About once a week, if not more, I find myself typing these words or something similar on Facebook: “I just PM’d you, check your ‘Other’ inbox.” Or, “sorry, I’m on mobile, I can’t get to the ‘Other’ inbox right now.” Or sometimes, just “bump.”
If any of these phrases sound familiar, you’re probably also a member of several Facebook Groups like I am.
Over the years, Facebook’s Groups product has evolved beyond being a private place for a few friends to chat outside of a traditional Facebook post and comment thread scenario. Instead, today’s Facebook Groups section is a busy, semi-public area on Facebook’s network which resembles a Facebook-flavored Craigslist competitor…or a Meetup competitor…or a Nextdoor competitor, depending on your use case. Here, users are busy selling on virtual yard sales, networking around topics of interest (health, parenting, politics, hobbies, etc.), helping each other find work, chatting with neighbors, and more.
According to data shared on Facebook’s homepage, the Groups product, launched back in fall 2004, has over 500 million users. Third-party sources claim there are hundreds of millions of Groups on Facebook, and these communities continue to grow.
Being involved with Facebook Groups sometimes feels like you’re on a whole different social network. In Groups, Facebook users are establishing connections with people outside of their personal “social graph” of friends, family and colleagues, and are more broadly connecting with the community at large, whether that’s others in their own neighborhood, with people city-wide, or with those who share your same beliefs or interests.
Having largely ignored Facebook Groups for some time outside of a few one-off use cases, I became a more active participant this year after some gentle prompting from Facebook in the sidebar of my neighborhood’s group. The “Suggested Groups” module that Facebook rolled out last fall on mobile recommended other groups I might like – and noted which of my friends had already joined. I finally took note of this section and started joining more and more groups.

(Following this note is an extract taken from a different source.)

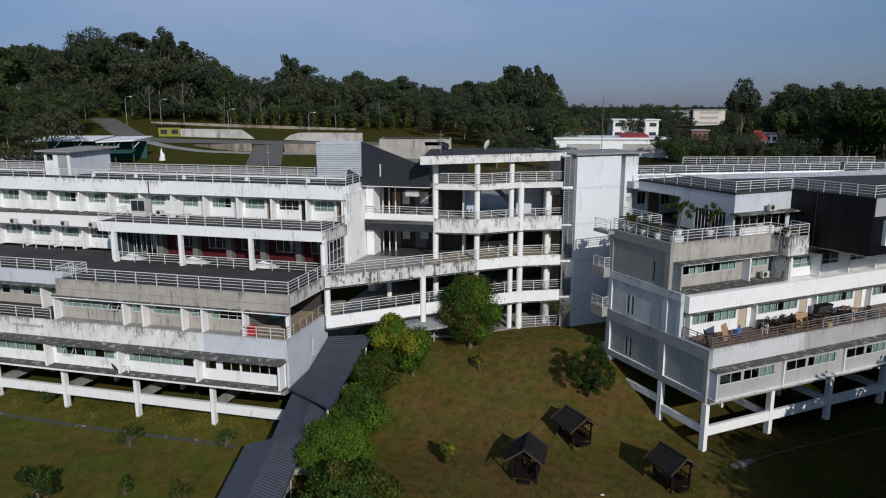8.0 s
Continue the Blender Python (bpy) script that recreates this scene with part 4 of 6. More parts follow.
    part("rear_roof", Geo().prism([(8.3, 20.205), (14.6, 20.205), (14.6, 21.14), (8.3, 22.7)], 15.2, 15.44), WHITE, wing)
    part("rear_kerb", Geo().prism([(8.3, 22.705), (34.5, 16.21), (35.6, 16.21), (8.3, 22.98)], 15.2, 15.62), WHITE, wing)
    part("rear_roof", Geo().prism([(8.3, 22.985), (35.61, 16.21), (58.0, 16.21), (58.0, 34.0), (8.3, 34.0)], 15.2, 15.4), DECK, wing)
    railing(wing, [(7.65, 18.7, 15.5), (7.65, 6.0, 15.5), (14.55, 6.0, 15.5)], 0.95, 1.75, 3)
    railing(wing, [(8.4, 22.82, 15.62), (34.8, 16.3, 15.62)], 0.85, 1.9, 3)
    railing(wing, [(35.2, 16.0, 15.5), (45.8, 13.4, 15.5)], 0.95, 1.9, 3)
    railing(wing, [(26.0, 32.3, 15.4), (50.0, 22.5, 15.4)], 0.95, 1.9, 3)
    # black clad box that juts out over the lower floors
    plan = [(15.25, -1.55), (46.0, -1.55), (46.0, 16.2), (14.65, 16.2), (14.65, 5.85)]
    part("black_box", Geo().prism(plan, 10.55, 15.45), BLACK, wing, "black metal-clad projecting box")
    part("black_box_joint", Geo().box(14.79, 14.825, 3.43, 3.47, 10.56, 15.44), NAVY, wing)
    for k in range(5):
        t = (k + 0.5) / 5.0
        part("cladding_seam", Geo().beam((14.63 + 0.6 * t, 5.85 - 7.4 * t, 10.56), (14.63 + 0.6 * t, 5.85 - 7.4 * t, 15.44), 0.03, 0.035), BLACK, wing)
    part("clad_band", Geo().box(15.4, 46.0, -1.60, -1.553, 13.9, 15.44), GREY, wing, "grey metal band")
    part("soffit", Geo().prism([(15.45, -1.3), (45.8, -1.3), (45.8, 3.94), (15.05, 3.94)], 10.40, 10.547), STAINED, wing)
    part("wall", Geo().box(14.06, FAR, 3.96, 4.15, 9.945, 10.545), GREY, wing)
    fr = Geo().box(16.62, 16.77, -1.95, -1.605, 11.4, 13.5).box(16.775, 20.0, -1.95, -1.605, 13.35, 13.5).box(16.775, 20.0, -1.95, -1.605, 11.4, 11.55)
    part("white_frame", fr, WHITE_CLEAN, wing)
    part("clad_roof", Geo().prism([(15.35, -1.45), (45.9, -1.45), (45.9, 9.0), (14.75, 15.2), (14.75, 5.85)], 15.453, 15.5), DECK, wing)
    part("rear_roof", Geo().prism([(14.75, 15.204), (45.9, 9.004), (45.9, 16.1), (14.75, 16.1)], 15.453, 15.5), WHITE, wing)
    railing(wing, [(14.72, 6.0, 15.5), (15.32, -1.45, 15.5), (45.9, -1.45, 15.5)], 0.98, 1.5, 3)
    ac_unit(FR @ pose(10.4, 4.5, 7.83))
    ac_unit(FR @ pose(11.6, 5.4, 13.69))
    return wing


build_right_wing()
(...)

As of today, I regularly follow over half a dozen local “yard sale”-type groups where members are offering up everything from secondhand clothes and kids’ toys to furniture, appliances and even vehicles. I’m a member of a few special interest groups focused around who am I outside of work (e.g., a parent, a bargain hunter, etc.) as well as subjects I like to track, if not actively discuss.
To stay on top of the most recent posts in all these groups, you have to click on each of them individually from the Facebook sidebar navigation on either web or mobile, and then scroll through the new activity, which is like scrolling through a News Feed.
The problem with participating in Facebook Groups today is that it can be time-consuming and frustrating to do so. After you join, say, around a half-dozen groups or more, you stop being able to keep up. It would be like trying to track all of Craigslist by clicking around each section daily. There’s so much happening, that you become reliant on Facebook’s News Feed algorithm to surface the posts from your favorite groups for you.
Unfortunately, that’s a bad idea. By the time Facebook has determined a post in a group to be buzzy enough to interest you, it’s often information that arrives too late. I can’t tell you how many times I’ve kicked myself for missing a great deal on a piece of furniture or other item that was quickly snatched up on a local yard sale group, or saw a post about a local community event pop up after the event had already wrapped.
In many cases, Group activity is something you want to more actively watch – especially if it’s related to something timely – like information about new job openings, good deals or sales, a neighbor’s report of criminal activity a few doors down, a big wreck that’s causing road closures or re-routing traffic, and more.